--- Begin ---

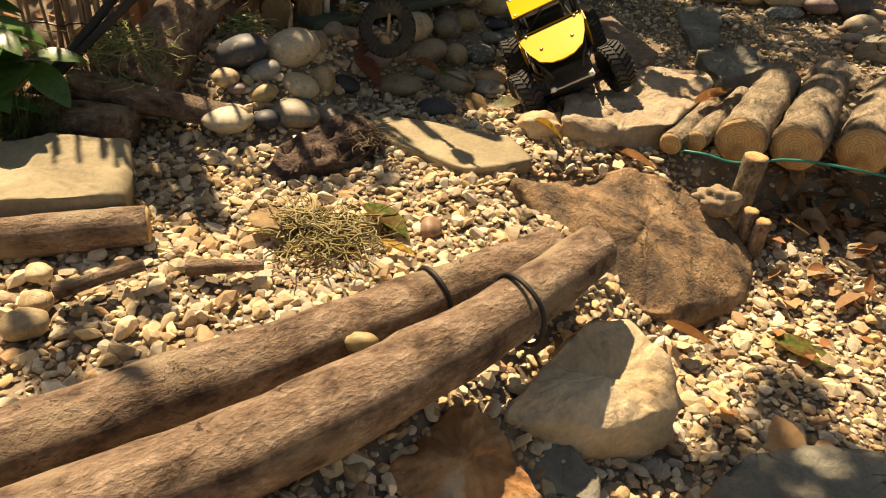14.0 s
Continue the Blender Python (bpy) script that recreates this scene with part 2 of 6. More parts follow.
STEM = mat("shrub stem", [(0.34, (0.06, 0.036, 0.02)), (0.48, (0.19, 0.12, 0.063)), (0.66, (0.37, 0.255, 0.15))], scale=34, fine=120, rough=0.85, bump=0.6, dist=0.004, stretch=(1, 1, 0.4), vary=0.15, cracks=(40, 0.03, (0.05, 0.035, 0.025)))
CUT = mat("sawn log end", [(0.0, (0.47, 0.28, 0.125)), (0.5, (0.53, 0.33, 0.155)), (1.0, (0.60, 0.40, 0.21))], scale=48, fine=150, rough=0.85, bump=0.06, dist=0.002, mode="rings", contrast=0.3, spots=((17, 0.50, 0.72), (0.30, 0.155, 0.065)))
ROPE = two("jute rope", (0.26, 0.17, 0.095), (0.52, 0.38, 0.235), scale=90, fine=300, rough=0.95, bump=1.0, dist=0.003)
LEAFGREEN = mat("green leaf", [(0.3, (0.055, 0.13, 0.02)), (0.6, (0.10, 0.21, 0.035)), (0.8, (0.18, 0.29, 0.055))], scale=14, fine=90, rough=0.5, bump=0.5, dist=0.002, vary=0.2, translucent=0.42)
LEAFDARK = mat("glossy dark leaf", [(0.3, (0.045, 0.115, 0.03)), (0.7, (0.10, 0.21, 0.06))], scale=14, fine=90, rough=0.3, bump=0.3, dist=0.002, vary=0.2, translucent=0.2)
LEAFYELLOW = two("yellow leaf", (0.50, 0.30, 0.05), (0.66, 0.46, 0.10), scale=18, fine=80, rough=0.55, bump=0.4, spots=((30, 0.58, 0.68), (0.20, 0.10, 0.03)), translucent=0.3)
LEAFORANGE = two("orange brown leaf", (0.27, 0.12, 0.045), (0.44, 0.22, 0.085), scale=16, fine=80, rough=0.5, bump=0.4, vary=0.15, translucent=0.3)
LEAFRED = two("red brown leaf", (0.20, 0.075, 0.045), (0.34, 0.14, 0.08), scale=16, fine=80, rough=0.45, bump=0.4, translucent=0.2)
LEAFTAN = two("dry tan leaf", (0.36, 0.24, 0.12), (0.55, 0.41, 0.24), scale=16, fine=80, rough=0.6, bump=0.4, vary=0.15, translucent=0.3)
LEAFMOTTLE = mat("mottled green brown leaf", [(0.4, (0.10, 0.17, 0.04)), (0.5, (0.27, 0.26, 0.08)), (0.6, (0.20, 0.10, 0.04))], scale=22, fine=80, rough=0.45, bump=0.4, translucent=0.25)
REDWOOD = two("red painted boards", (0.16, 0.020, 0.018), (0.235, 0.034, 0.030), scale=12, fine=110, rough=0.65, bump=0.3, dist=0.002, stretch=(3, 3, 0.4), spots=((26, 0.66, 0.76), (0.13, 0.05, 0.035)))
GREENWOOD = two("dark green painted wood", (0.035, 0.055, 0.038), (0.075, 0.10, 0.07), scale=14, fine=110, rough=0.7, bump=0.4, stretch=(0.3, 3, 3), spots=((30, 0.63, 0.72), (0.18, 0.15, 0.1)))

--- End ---

All of the data above should be quoted exactly, except for the pictures.

Response to this task:
14.0 s
Continue the Blender Python (bpy) script that recreates this scene with part 2 of 6. More parts follow.
STEM = mat("shrub stem", [(0.34, (0.06, 0.036, 0.02)), (0.48, (0.19, 0.12, 0.063)), (0.66, (0.37, 0.255, 0.15))], scale=34, fine=120, rough=0.85, bump=0.6, dist=0.004, stretch=(1, 1, 0.4), vary=0.15, cracks=(40, 0.03, (0.05, 0.035, 0.025)))
CUT = mat("sawn log end", [(0.0, (0.47, 0.28, 0.125)), (0.5, (0.53, 0.33, 0.155)), (1.0, (0.60, 0.40, 0.21))], scale=48, fine=150, rough=0.85, bump=0.06, dist=0.002, mode="rings", contrast=0.3, spots=((17, 0.50, 0.72), (0.30, 0.155, 0.065)))
ROPE = two("jute rope", (0.26, 0.17, 0.095), (0.52, 0.38, 0.235), scale=90, fine=300, rough=0.95, bump=1.0, dist=0.003)
LEAFGREEN = mat("green leaf", [(0.3, (0.055, 0.13, 0.02)), (0.6, (0.10, 0.21, 0.035)), (0.8, (0.18, 0.29, 0.055))], scale=14, fine=90, rough=0.5, bump=0.5, dist=0.002, vary=0.2, translucent=0.42)
LEAFDARK = mat("glossy dark leaf", [(0.3, (0.045, 0.115, 0.03)), (0.7, (0.10, 0.21, 0.06))], scale=14, fine=90, rough=0.3, bump=0.3, dist=0.002, vary=0.2, translucent=0.2)
LEAFYELLOW = two("yellow leaf", (0.50, 0.30, 0.05), (0.66, 0.46, 0.10), scale=18, fine=80, rough=0.55, bump=0.4, spots=((30, 0.58, 0.68), (0.20, 0.10, 0.03)), translucent=0.3)
LEAFORANGE = two("orange brown leaf", (0.27, 0.12, 0.045), (0.44, 0.22, 0.085), scale=16, fine=80, rough=0.5, bump=0.4, vary=0.15, translucent=0.3)
LEAFRED = two("red brown leaf", (0.20, 0.075, 0.045), (0.34, 0.14, 0.08), scale=16, fine=80, rough=0.45, bump=0.4, translucent=0.2)
LEAFTAN = two("dry tan leaf", (0.36, 0.24, 0.12), (0.55, 0.41, 0.24), scale=16, fine=80, rough=0.6, bump=0.4, vary=0.15, translucent=0.3)
LEAFMOTTLE = mat("mottled green brown leaf", [(0.4, (0.10, 0.17, 0.04)), (0.5, (0.27, 0.26, 0.08)), (0.6, (0.20, 0.10, 0.04))], scale=22, fine=80, rough=0.45, bump=0.4, translucent=0.25)
REDWOOD = two("red painted boards", (0.16, 0.020, 0.018), (0.235, 0.034, 0.030), scale=12, fine=110, rough=0.65, bump=0.3, dist=0.002, stretch=(3, 3, 0.4), spots=((26, 0.66, 0.76), (0.13, 0.05, 0.035)))
GREENWOOD = two("dark green painted wood", (0.035, 0.055, 0.038), (0.075, 0.10, 0.07), scale=14, fine=110, rough=0.7, bump=0.4, stretch=(0.3, 3, 3), spots=((30, 0.63, 0.72), (0.18, 0.15, 0.1)))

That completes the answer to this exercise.